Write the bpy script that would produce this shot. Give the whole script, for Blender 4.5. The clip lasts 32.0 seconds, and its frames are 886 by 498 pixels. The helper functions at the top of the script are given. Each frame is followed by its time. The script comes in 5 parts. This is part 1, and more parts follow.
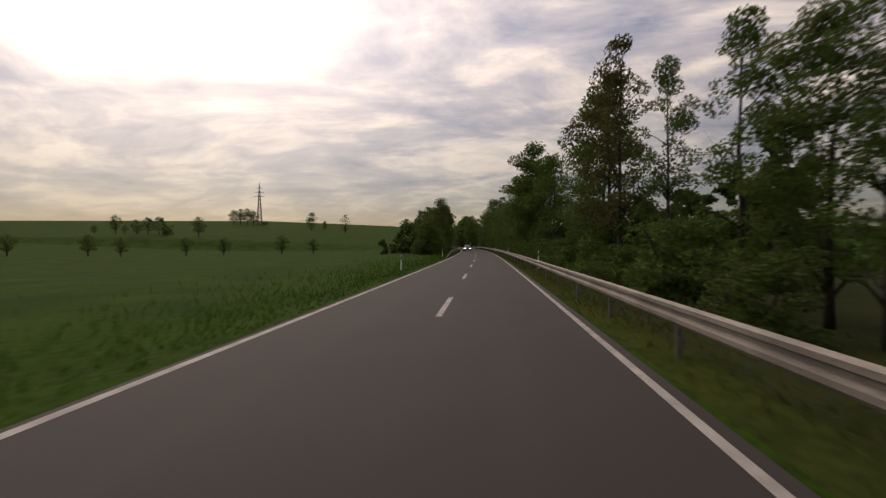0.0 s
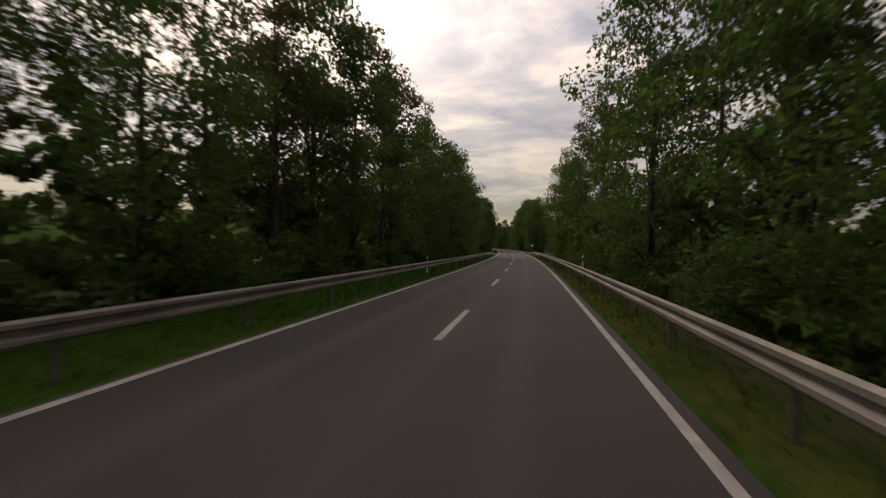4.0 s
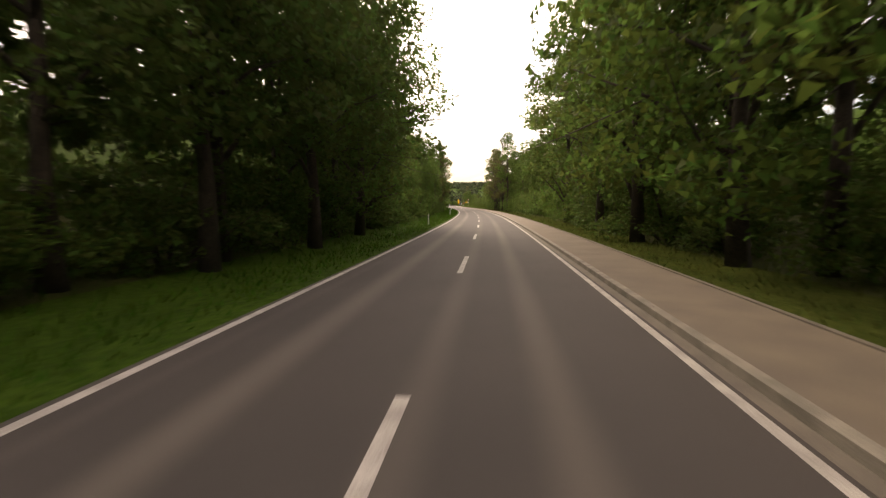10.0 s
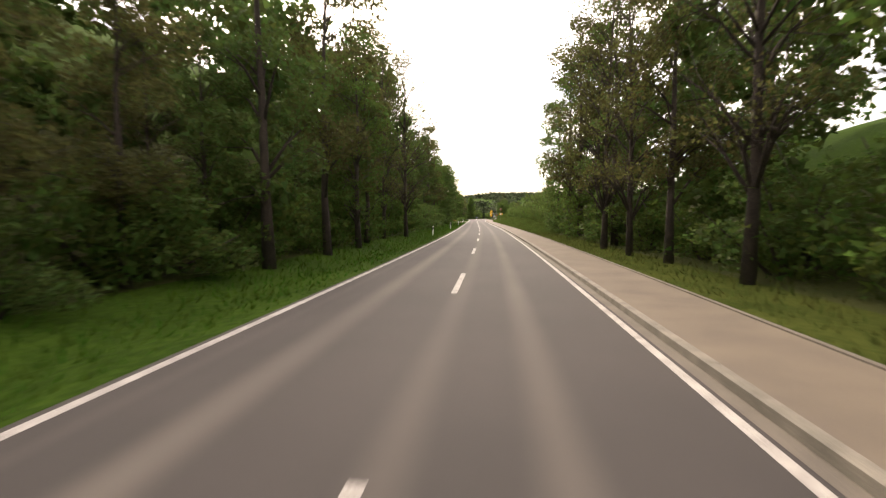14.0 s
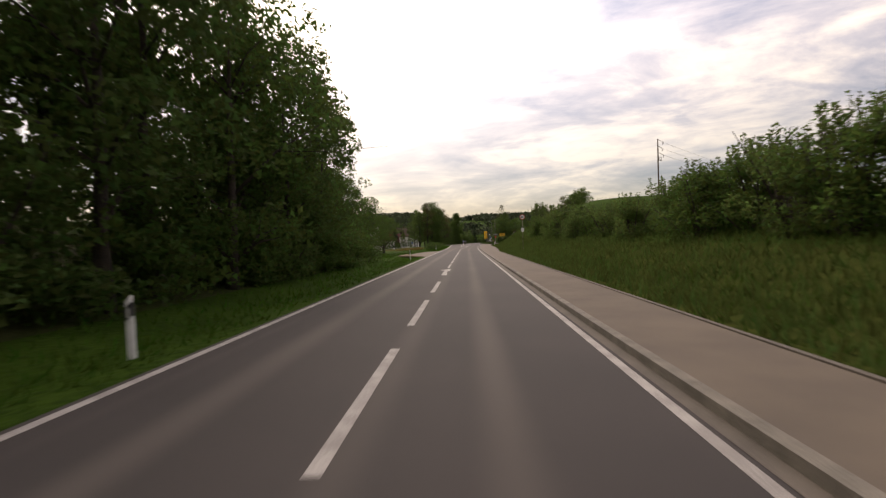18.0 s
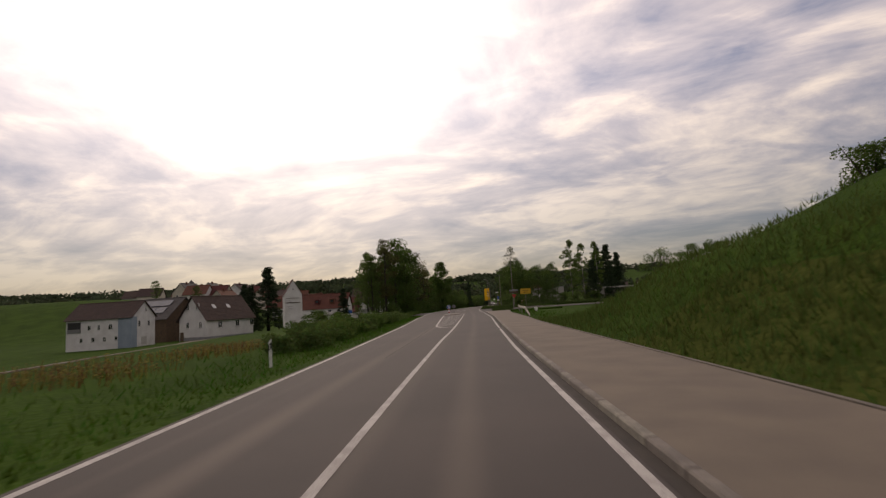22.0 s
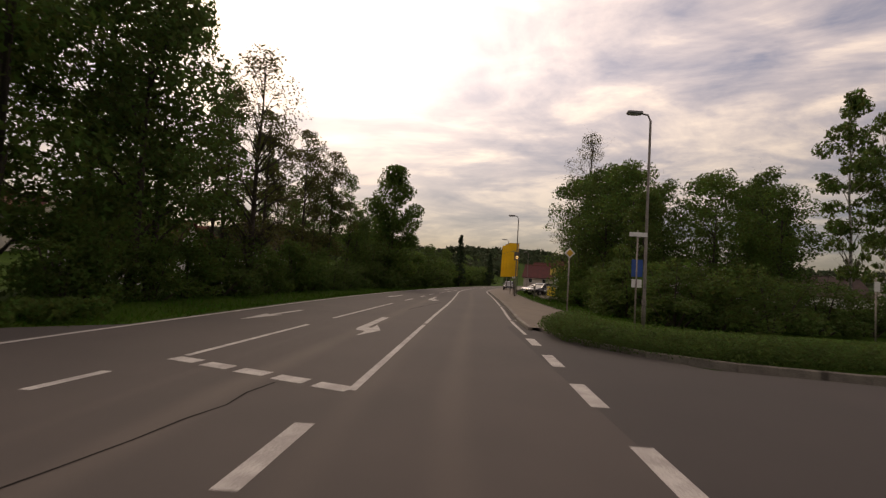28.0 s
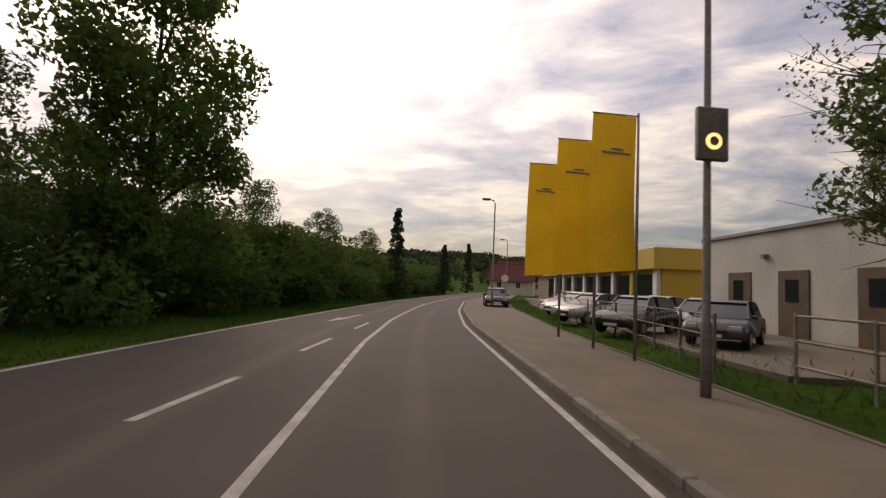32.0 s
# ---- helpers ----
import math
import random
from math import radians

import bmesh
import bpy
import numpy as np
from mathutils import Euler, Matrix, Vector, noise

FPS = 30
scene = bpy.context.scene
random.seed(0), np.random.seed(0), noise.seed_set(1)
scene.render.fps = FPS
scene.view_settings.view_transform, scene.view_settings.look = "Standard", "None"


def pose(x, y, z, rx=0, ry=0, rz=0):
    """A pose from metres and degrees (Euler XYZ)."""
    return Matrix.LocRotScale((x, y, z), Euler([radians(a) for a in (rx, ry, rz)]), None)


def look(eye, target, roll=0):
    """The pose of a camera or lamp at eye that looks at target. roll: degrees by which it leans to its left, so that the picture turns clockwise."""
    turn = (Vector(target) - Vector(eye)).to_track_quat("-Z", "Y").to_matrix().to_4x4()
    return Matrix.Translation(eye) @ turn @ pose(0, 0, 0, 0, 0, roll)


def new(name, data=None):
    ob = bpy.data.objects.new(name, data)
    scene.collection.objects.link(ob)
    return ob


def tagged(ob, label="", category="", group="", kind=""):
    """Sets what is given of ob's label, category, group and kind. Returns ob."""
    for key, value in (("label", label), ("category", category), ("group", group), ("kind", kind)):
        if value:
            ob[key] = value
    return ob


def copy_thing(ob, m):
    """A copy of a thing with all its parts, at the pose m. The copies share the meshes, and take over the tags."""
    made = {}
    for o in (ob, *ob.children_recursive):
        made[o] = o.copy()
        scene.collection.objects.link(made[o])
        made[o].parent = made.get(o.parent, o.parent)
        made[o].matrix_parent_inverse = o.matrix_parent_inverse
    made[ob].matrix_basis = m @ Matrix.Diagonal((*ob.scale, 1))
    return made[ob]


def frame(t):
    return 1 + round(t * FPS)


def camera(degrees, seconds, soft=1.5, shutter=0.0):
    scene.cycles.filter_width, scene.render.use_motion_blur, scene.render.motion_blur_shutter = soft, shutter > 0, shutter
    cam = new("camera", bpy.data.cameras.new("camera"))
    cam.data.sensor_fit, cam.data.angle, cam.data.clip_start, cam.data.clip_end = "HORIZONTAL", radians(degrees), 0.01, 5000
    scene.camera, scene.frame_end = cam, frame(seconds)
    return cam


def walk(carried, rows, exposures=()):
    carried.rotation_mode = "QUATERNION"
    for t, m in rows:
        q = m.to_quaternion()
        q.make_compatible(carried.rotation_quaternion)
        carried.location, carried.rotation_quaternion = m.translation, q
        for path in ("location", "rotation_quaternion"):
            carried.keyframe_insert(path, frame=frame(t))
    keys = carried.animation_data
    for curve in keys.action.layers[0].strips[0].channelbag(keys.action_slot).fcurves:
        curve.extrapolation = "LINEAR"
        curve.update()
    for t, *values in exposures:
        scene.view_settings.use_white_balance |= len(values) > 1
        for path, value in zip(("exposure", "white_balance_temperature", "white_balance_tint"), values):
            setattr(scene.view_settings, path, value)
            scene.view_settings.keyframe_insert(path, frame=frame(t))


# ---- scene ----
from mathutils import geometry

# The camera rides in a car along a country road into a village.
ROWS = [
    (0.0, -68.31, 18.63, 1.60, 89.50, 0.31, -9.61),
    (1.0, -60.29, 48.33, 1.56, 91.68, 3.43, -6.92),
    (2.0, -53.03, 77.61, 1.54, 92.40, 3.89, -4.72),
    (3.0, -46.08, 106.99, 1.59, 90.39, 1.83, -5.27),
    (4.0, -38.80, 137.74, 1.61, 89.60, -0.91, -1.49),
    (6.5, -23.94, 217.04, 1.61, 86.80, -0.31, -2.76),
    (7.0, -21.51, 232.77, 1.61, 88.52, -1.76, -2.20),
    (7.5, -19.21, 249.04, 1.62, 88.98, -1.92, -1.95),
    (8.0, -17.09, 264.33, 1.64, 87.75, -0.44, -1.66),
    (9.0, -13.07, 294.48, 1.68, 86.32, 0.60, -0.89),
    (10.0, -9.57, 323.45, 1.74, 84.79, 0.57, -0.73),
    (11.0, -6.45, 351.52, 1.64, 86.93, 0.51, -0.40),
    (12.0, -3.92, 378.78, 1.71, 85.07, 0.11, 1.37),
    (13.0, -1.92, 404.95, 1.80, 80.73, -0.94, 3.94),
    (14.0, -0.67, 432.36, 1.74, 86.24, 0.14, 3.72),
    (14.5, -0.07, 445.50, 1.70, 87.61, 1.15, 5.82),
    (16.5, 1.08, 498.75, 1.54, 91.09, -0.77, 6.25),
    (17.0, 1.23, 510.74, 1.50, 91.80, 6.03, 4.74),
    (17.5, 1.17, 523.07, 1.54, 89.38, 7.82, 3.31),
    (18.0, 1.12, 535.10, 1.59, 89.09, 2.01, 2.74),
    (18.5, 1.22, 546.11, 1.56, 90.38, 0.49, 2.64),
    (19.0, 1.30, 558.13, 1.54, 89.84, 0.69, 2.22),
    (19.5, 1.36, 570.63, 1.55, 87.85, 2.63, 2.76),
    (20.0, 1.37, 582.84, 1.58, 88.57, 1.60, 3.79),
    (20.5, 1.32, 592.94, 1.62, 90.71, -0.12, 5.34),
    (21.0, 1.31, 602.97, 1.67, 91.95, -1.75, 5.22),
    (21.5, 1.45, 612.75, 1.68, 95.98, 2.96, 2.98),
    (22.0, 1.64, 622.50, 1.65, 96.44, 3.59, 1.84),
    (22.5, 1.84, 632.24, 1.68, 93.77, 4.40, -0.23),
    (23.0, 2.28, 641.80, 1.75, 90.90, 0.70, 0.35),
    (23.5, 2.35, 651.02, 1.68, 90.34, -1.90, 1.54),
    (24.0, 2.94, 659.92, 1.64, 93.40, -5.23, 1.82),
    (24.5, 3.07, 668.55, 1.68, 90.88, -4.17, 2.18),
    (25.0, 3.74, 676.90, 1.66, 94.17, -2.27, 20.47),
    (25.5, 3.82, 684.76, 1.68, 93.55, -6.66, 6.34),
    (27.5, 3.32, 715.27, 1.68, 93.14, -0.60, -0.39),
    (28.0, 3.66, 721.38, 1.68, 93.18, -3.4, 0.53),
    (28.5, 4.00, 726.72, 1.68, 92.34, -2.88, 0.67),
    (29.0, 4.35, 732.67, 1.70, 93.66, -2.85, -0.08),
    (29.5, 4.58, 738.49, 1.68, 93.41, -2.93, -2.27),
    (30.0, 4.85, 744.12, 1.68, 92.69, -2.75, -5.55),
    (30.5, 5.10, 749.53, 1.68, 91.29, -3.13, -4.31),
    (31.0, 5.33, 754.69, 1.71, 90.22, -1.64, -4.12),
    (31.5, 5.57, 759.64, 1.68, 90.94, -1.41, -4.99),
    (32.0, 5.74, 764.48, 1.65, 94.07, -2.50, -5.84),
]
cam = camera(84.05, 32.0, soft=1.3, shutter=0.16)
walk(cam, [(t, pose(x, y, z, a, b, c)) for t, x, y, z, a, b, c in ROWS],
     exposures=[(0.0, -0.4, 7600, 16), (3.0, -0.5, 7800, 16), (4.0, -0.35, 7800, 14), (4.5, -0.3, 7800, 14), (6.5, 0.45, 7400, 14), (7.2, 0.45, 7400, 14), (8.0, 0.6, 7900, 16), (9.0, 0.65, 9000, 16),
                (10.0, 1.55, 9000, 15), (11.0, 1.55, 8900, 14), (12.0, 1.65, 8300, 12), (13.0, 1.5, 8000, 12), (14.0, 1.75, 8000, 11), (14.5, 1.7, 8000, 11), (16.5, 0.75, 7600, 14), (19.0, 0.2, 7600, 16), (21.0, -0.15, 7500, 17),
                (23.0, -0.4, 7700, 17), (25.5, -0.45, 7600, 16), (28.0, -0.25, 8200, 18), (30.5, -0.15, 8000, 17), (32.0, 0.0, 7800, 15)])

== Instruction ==
Pick out all the lines with the word "radians" in them and copy them.

== Answer to this problem ==
from math import radians
    return Matrix.LocRotScale((x, y, z), Euler([radians(a) for a in (rx, ry, rz)]), None)
    cam.data.sensor_fit, cam.data.angle, cam.data.clip_start, cam.data.clip_end = "HORIZONTAL", radians(degrees), 0.01, 5000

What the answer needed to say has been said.